What is asked: Transcribe the full listing exactly, and drop every picture.

========================

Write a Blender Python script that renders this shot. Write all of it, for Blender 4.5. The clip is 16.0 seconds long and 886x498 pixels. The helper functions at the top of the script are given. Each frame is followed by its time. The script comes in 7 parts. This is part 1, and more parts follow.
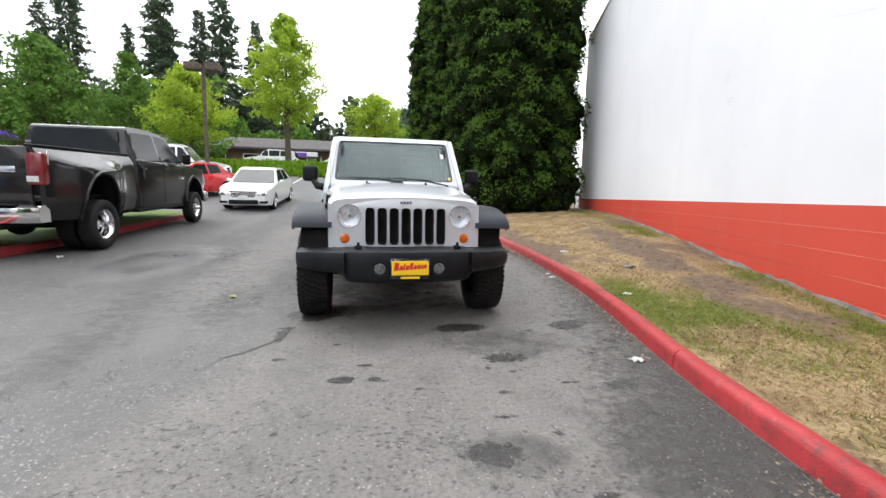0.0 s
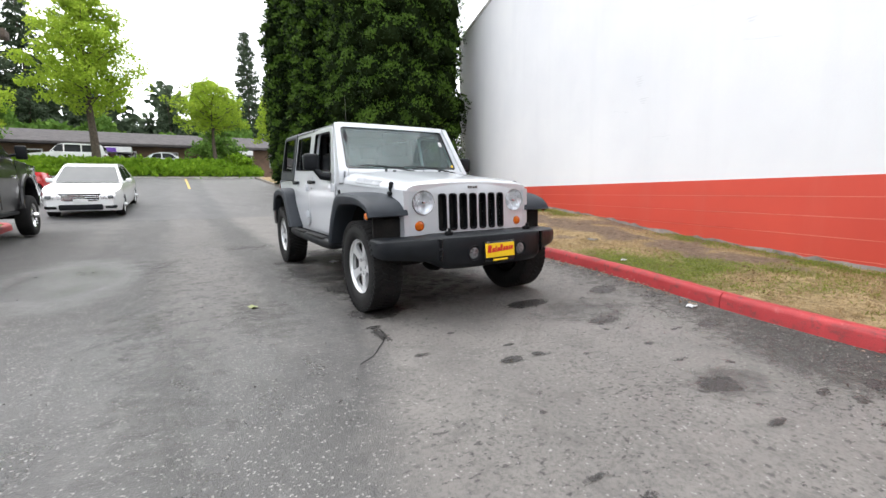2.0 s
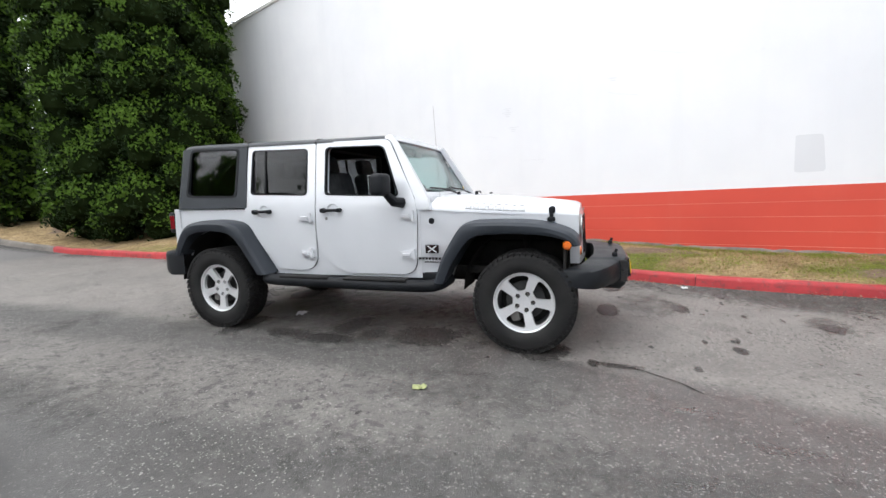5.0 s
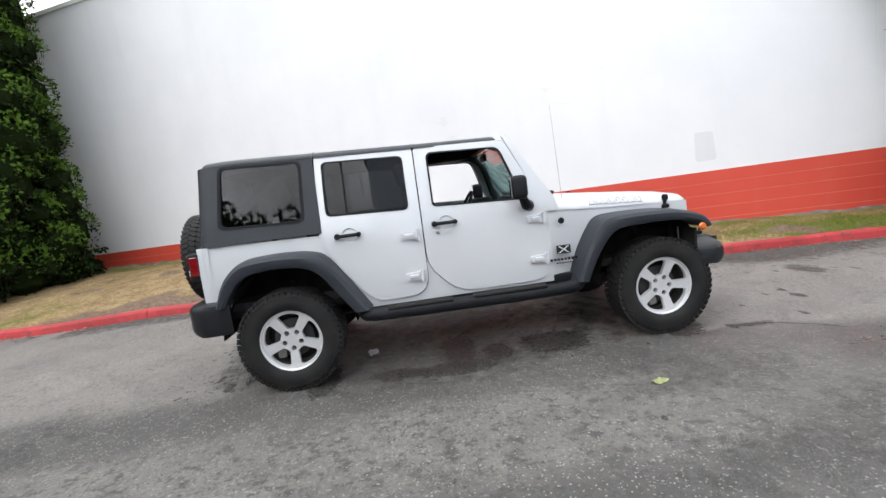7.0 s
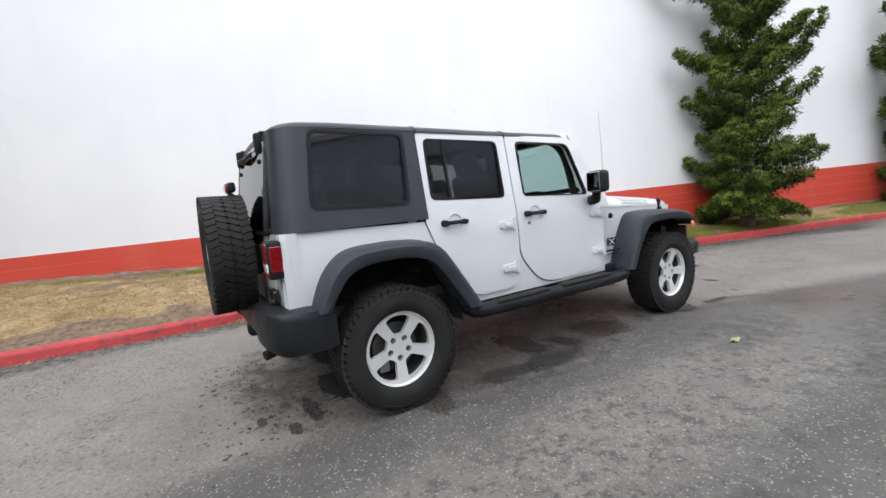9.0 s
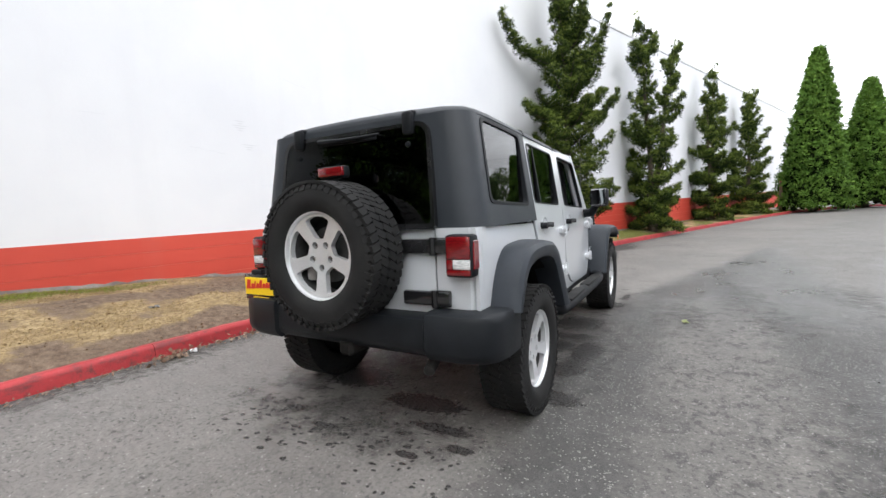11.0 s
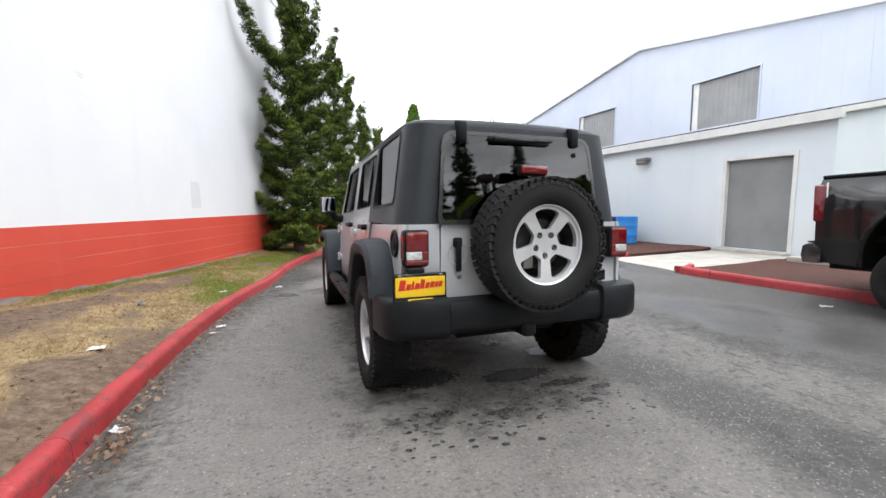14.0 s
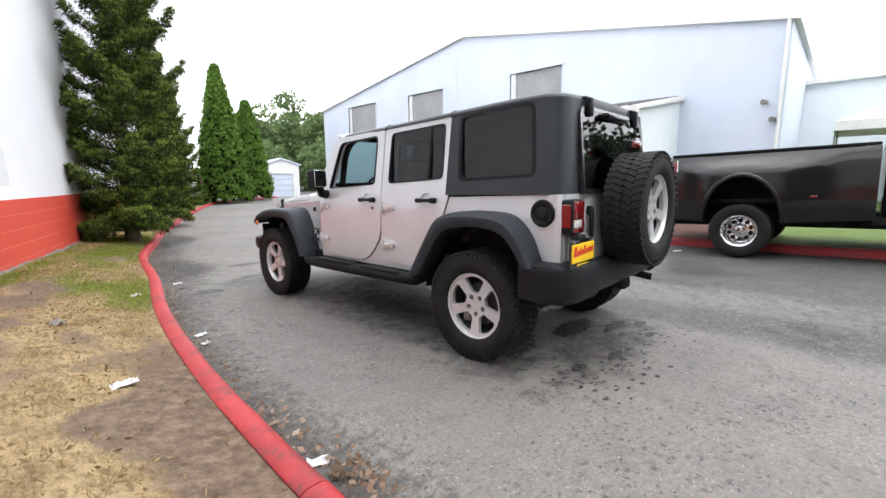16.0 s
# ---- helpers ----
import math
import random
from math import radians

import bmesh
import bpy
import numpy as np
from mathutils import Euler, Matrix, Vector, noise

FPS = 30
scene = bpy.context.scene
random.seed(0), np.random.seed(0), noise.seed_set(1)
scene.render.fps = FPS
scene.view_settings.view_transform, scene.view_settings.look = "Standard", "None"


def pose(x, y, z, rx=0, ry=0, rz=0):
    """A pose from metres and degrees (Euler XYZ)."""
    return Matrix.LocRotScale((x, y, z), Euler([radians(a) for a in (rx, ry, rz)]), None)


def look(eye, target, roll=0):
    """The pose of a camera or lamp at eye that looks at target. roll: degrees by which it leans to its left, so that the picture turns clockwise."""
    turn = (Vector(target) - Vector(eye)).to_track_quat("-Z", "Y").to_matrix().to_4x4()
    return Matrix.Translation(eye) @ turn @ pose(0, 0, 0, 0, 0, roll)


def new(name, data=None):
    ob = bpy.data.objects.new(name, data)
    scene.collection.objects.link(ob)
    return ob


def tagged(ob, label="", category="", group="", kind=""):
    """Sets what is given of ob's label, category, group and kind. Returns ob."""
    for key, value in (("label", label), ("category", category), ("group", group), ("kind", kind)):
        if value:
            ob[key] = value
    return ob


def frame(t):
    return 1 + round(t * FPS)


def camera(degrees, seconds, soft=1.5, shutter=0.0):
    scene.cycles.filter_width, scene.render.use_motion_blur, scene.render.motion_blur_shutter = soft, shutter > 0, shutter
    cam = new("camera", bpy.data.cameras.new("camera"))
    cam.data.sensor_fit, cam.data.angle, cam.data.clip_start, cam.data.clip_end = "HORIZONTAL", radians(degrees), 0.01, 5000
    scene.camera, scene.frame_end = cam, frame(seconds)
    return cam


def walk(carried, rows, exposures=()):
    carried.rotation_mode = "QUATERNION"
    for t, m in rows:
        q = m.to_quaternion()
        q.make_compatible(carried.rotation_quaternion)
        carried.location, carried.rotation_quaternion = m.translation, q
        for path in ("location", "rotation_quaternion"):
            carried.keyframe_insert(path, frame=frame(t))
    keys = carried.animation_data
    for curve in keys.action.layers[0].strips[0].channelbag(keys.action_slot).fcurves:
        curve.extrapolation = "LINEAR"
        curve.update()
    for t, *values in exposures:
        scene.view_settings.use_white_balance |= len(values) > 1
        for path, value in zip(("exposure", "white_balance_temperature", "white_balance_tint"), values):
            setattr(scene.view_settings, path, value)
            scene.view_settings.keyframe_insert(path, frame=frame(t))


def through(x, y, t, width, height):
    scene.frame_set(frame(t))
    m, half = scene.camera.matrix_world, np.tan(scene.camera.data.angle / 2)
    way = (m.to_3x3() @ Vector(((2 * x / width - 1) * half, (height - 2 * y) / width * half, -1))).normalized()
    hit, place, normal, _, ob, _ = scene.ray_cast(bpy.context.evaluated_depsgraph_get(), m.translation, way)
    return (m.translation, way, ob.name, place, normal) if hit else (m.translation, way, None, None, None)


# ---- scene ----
cam = camera(92.0, 16.0)
PATH = [
    (0, (-0.366, -5.551, 1.181), (0.003, -3.606, 0.899), 1.3),
    (0.5, (-0.795, -5.524, 1.142), (-0.181, -3.642, 0.852), 1.1),
    (1, (-1.244, -5.351, 1.066), (-0.578, -3.492, 0.749), 0.9),
    (1.5, (-1.699, -5.144, 1.06), (-0.866, -3.344, 0.801), 1.9),
    (2, (-2.175, -4.912, 1.071), (-1.134, -3.23, 0.775), -0.5),
    (2.5, (-2.621, -4.587, 1.1), (-1.372, -3.048, 0.832), 0.2),
    (3, (-3.034, -4.256, 1.13), (-1.6, -2.903, 0.793), -3.3),
    (3.2, (-3.187, -4.033, 1.118), (-1.683, -2.757, 0.786), -3.9),
    (5.3, (-4.101, -1.563, 1.259), (-2.197, -1.032, 0.96), -3.7),
    (5.5, (-4.125, -1.31, 1.27), (-2.206, -0.856, 0.936), -5.4),
    (6, (-4.195, -0.706, 1.312), (-2.234, -0.469, 0.997), -7.2),
    (6.5, (-4.196, -0.081, 1.322), (-2.221, -0.057, 1.009), -7.6),
    (7, (-4.099, 0.474, 1.333), (-2.12, 0.336, 1.082), -7.3),
    (7.5, (-3.996, 1.051, 1.34), (-2.054, 0.648, 1.079), -7.3),
    (8, (-3.758, 1.587, 1.343), (-1.861, 0.99, 1.132), -6.2),
    (8.5, (-3.548, 2.103, 1.296), (-1.767, 1.211, 1.115), -5.1),
    (9, (-3.213, 2.557, 1.256), (-1.524, 1.508, 1.041), -5.1),
    (9.5, (-2.897, 2.986, 1.253), (-1.383, 1.689, 1.091), -4.1),
    (10, (-2.509, 3.344, 1.226), (-1.163, 1.88, 1.013), -2.9),
    (10.2, (-2.348, 3.462, 1.235), (-1.054, 1.95, 1.039), -2.4),
    (12.3, (-0.397, 4.538, 1.252), (-0.113, 2.567, 1.067), -2.7),
    (12.5, (-0.191, 4.558, 1.273), (-0.005, 2.573, 1.115), -2.3),
    (13, (0.345, 4.633, 1.264), (0.17, 2.646, 1.113), -1.4),
    (13.5, (0.889, 4.569, 1.223), (0.457, 2.625, 1.036), -0.0),
    (14, (1.416, 4.457, 1.23), (0.721, 2.59, 1.059), -0.3),
    (14.5, (1.904, 4.302, 1.228), (0.915, 2.577, 1.01), -1.1),
    (15, (2.328, 4.019, 1.238), (1.239, 2.352, 1.051), 0.5),
    (15.5, (2.778, 3.721, 1.227), (1.43, 2.274, 0.935), 1.7),
    (16, (3.142, 3.313, 1.224), (1.7, 1.959, 0.933), -1.1),
]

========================

Response below:
Write a Blender Python script that renders this shot. Write all of it, for Blender 4.5. The clip is 16.0 seconds long and 886x498 pixels. The helper functions at the top of the script are given. Each frame is followed by its time. The script comes in 7 parts. This is part 1, and more parts follow.
0.0 s
2.0 s
5.0 s
7.0 s
9.0 s
11.0 s
14.0 s
16.0 s
# ---- helpers ----
import math
import random
from math import radians

import bmesh
import bpy
import numpy as np
from mathutils import Euler, Matrix, Vector, noise

FPS = 30
scene = bpy.context.scene
random.seed(0), np.random.seed(0), noise.seed_set(1)
scene.render.fps = FPS
scene.view_settings.view_transform, scene.view_settings.look = "Standard", "None"


def pose(x, y, z, rx=0, ry=0, rz=0):
    """A pose from metres and degrees (Euler XYZ)."""
    return Matrix.LocRotScale((x, y, z), Euler([radians(a) for a in (rx, ry, rz)]), None)


def look(eye, target, roll=0):
    """The pose of a camera or lamp at eye that looks at target. roll: degrees by which it leans to its left, so that the picture turns clockwise."""
    turn = (Vector(target) - Vector(eye)).to_track_quat("-Z", "Y").to_matrix().to_4x4()
    return Matrix.Translation(eye) @ turn @ pose(0, 0, 0, 0, 0, roll)


def new(name, data=None):
    ob = bpy.data.objects.new(name, data)
    scene.collection.objects.link(ob)
    return ob


def tagged(ob, label="", category="", group="", kind=""):
    """Sets what is given of ob's label, category, group and kind. Returns ob."""
    for key, value in (("label", label), ("category", category), ("group", group), ("kind", kind)):
        if value:
            ob[key] = value
    return ob


def frame(t):
    return 1 + round(t * FPS)


def camera(degrees, seconds, soft=1.5, shutter=0.0):
    scene.cycles.filter_width, scene.render.use_motion_blur, scene.render.motion_blur_shutter = soft, shutter > 0, shutter
    cam = new("camera", bpy.data.cameras.new("camera"))
    cam.data.sensor_fit, cam.data.angle, cam.data.clip_start, cam.data.clip_end = "HORIZONTAL", radians(degrees), 0.01, 5000
    scene.camera, scene.frame_end = cam, frame(seconds)
    return cam


def walk(carried, rows, exposures=()):
    carried.rotation_mode = "QUATERNION"
    for t, m in rows:
        q = m.to_quaternion()
        q.make_compatible(carried.rotation_quaternion)
        carried.location, carried.rotation_quaternion = m.translation, q
        for path in ("location", "rotation_quaternion"):
            carried.keyframe_insert(path, frame=frame(t))
    keys = carried.animation_data
    for curve in keys.action.layers[0].strips[0].channelbag(keys.action_slot).fcurves:
        curve.extrapolation = "LINEAR"
        curve.update()
    for t, *values in exposures:
        scene.view_settings.use_white_balance |= len(values) > 1
        for path, value in zip(("exposure", "white_balance_temperature", "white_balance_tint"), values):
            setattr(scene.view_settings, path, value)
            scene.view_settings.keyframe_insert(path, frame=frame(t))


def through(x, y, t, width, height):
    scene.frame_set(frame(t))
    m, half = scene.camera.matrix_world, np.tan(scene.camera.data.angle / 2)
    way = (m.to_3x3() @ Vector(((2 * x / width - 1) * half, (height - 2 * y) / width * half, -1))).normalized()
    hit, place, normal, _, ob, _ = scene.ray_cast(bpy.context.evaluated_depsgraph_get(), m.translation, way)
    return (m.translation, way, ob.name, place, normal) if hit else (m.translation, way, None, None, None)


# ---- scene ----
cam = camera(92.0, 16.0)
PATH = [
    (0, (-0.366, -5.551, 1.181), (0.003, -3.606, 0.899), 1.3),
    (0.5, (-0.795, -5.524, 1.142), (-0.181, -3.642, 0.852), 1.1),
    (1, (-1.244, -5.351, 1.066), (-0.578, -3.492, 0.749), 0.9),
    (1.5, (-1.699, -5.144, 1.06), (-0.866, -3.344, 0.801), 1.9),
    (2, (-2.175, -4.912, 1.071), (-1.134, -3.23, 0.775), -0.5),
    (2.5, (-2.621, -4.587, 1.1), (-1.372, -3.048, 0.832), 0.2),
    (3, (-3.034, -4.256, 1.13), (-1.6, -2.903, 0.793), -3.3),
    (3.2, (-3.187, -4.033, 1.118), (-1.683, -2.757, 0.786), -3.9),
    (5.3, (-4.101, -1.563, 1.259), (-2.197, -1.032, 0.96), -3.7),
    (5.5, (-4.125, -1.31, 1.27), (-2.206, -0.856, 0.936), -5.4),
    (6, (-4.195, -0.706, 1.312), (-2.234, -0.469, 0.997), -7.2),
    (6.5, (-4.196, -0.081, 1.322), (-2.221, -0.057, 1.009), -7.6),
    (7, (-4.099, 0.474, 1.333), (-2.12, 0.336, 1.082), -7.3),
    (7.5, (-3.996, 1.051, 1.34), (-2.054, 0.648, 1.079), -7.3),
    (8, (-3.758, 1.587, 1.343), (-1.861, 0.99, 1.132), -6.2),
    (8.5, (-3.548, 2.103, 1.296), (-1.767, 1.211, 1.115), -5.1),
    (9, (-3.213, 2.557, 1.256), (-1.524, 1.508, 1.041), -5.1),
    (9.5, (-2.897, 2.986, 1.253), (-1.383, 1.689, 1.091), -4.1),
    (10, (-2.509, 3.344, 1.226), (-1.163, 1.88, 1.013), -2.9),
    (10.2, (-2.348, 3.462, 1.235), (-1.054, 1.95, 1.039), -2.4),
    (12.3, (-0.397, 4.538, 1.252), (-0.113, 2.567, 1.067), -2.7),
    (12.5, (-0.191, 4.558, 1.273), (-0.005, 2.573, 1.115), -2.3),
    (13, (0.345, 4.633, 1.264), (0.17, 2.646, 1.113), -1.4),
    (13.5, (0.889, 4.569, 1.223), (0.457, 2.625, 1.036), -0.0),
    (14, (1.416, 4.457, 1.23), (0.721, 2.59, 1.059), -0.3),
    (14.5, (1.904, 4.302, 1.228), (0.915, 2.577, 1.01), -1.1),
    (15, (2.328, 4.019, 1.238), (1.239, 2.352, 1.051), 0.5),
    (15.5, (2.778, 3.721, 1.227), (1.43, 2.274, 0.935), 1.7),
    (16, (3.142, 3.313, 1.224), (1.7, 1.959, 0.933), -1.1),
]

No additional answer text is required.